### Stated task
Provide the number of lines where the word "Vector" occurs, and no other text.

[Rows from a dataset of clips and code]
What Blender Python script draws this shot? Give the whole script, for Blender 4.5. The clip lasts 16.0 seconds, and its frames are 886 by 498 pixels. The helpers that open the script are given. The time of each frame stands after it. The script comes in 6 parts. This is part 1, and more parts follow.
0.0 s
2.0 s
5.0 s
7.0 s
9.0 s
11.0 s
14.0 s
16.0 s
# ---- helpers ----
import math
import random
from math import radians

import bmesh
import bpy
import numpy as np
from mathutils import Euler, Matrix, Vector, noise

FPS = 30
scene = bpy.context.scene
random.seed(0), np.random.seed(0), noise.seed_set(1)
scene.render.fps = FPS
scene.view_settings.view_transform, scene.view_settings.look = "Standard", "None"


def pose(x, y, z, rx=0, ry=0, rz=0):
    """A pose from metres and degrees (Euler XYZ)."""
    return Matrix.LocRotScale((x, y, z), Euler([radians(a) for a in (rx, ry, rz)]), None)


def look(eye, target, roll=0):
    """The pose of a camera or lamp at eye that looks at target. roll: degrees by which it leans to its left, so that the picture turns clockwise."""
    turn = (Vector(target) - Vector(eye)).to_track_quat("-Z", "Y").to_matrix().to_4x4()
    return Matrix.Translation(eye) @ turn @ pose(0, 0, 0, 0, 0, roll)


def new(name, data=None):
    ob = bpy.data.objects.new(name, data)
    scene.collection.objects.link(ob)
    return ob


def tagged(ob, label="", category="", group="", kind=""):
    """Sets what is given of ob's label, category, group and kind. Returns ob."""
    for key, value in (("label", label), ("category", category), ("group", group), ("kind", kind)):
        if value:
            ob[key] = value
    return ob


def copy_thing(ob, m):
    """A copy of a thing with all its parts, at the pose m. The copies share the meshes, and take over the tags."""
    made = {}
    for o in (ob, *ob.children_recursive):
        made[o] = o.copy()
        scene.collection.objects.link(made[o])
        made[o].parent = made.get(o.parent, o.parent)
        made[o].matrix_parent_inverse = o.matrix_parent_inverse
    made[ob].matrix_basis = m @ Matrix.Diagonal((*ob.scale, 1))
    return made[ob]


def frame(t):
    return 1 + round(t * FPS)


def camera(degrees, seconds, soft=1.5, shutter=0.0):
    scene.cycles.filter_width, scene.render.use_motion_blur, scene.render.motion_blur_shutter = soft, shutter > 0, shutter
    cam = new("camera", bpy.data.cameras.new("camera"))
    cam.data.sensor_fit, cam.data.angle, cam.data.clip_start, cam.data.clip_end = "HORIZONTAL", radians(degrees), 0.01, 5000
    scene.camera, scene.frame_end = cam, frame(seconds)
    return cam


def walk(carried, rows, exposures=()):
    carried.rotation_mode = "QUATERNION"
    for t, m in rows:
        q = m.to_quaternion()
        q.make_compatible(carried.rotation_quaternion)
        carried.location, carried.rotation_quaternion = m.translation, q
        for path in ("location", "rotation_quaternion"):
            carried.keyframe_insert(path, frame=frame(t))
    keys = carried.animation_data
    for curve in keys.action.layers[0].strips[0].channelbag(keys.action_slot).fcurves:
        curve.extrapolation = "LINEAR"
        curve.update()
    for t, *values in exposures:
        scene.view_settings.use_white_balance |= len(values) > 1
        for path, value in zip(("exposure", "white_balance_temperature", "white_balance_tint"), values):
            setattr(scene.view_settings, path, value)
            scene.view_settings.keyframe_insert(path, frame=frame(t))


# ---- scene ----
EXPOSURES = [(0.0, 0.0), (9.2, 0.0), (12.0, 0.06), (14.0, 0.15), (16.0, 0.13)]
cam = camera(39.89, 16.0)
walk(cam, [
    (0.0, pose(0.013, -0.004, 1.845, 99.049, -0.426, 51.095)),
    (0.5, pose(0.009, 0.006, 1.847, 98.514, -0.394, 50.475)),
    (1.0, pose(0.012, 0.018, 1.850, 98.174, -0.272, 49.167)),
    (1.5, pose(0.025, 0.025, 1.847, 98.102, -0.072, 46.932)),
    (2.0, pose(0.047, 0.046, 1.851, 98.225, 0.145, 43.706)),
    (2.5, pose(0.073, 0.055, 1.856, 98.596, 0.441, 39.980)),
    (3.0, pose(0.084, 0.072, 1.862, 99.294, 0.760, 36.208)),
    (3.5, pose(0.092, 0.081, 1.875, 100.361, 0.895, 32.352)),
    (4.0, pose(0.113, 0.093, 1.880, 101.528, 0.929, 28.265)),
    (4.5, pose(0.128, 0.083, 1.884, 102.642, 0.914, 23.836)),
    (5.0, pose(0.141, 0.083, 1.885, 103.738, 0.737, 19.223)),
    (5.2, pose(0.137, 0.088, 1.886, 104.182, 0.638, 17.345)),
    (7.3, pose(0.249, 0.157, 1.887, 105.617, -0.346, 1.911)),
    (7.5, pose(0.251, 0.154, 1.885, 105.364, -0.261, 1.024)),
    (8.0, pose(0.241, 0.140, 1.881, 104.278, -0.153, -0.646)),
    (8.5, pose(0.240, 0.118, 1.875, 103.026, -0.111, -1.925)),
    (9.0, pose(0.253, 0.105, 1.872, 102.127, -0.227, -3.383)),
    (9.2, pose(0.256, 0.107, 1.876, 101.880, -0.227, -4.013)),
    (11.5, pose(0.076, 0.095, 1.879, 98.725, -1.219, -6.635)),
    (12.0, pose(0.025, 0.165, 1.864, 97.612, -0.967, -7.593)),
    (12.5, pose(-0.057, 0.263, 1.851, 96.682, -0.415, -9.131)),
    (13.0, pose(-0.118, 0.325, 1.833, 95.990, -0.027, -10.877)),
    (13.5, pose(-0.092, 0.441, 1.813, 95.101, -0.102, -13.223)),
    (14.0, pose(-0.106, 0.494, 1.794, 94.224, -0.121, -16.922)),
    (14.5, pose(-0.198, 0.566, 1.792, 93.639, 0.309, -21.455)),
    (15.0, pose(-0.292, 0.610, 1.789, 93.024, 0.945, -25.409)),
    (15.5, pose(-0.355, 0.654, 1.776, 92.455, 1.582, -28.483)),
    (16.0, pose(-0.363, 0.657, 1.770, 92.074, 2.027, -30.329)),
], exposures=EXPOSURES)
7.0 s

### Task solution
2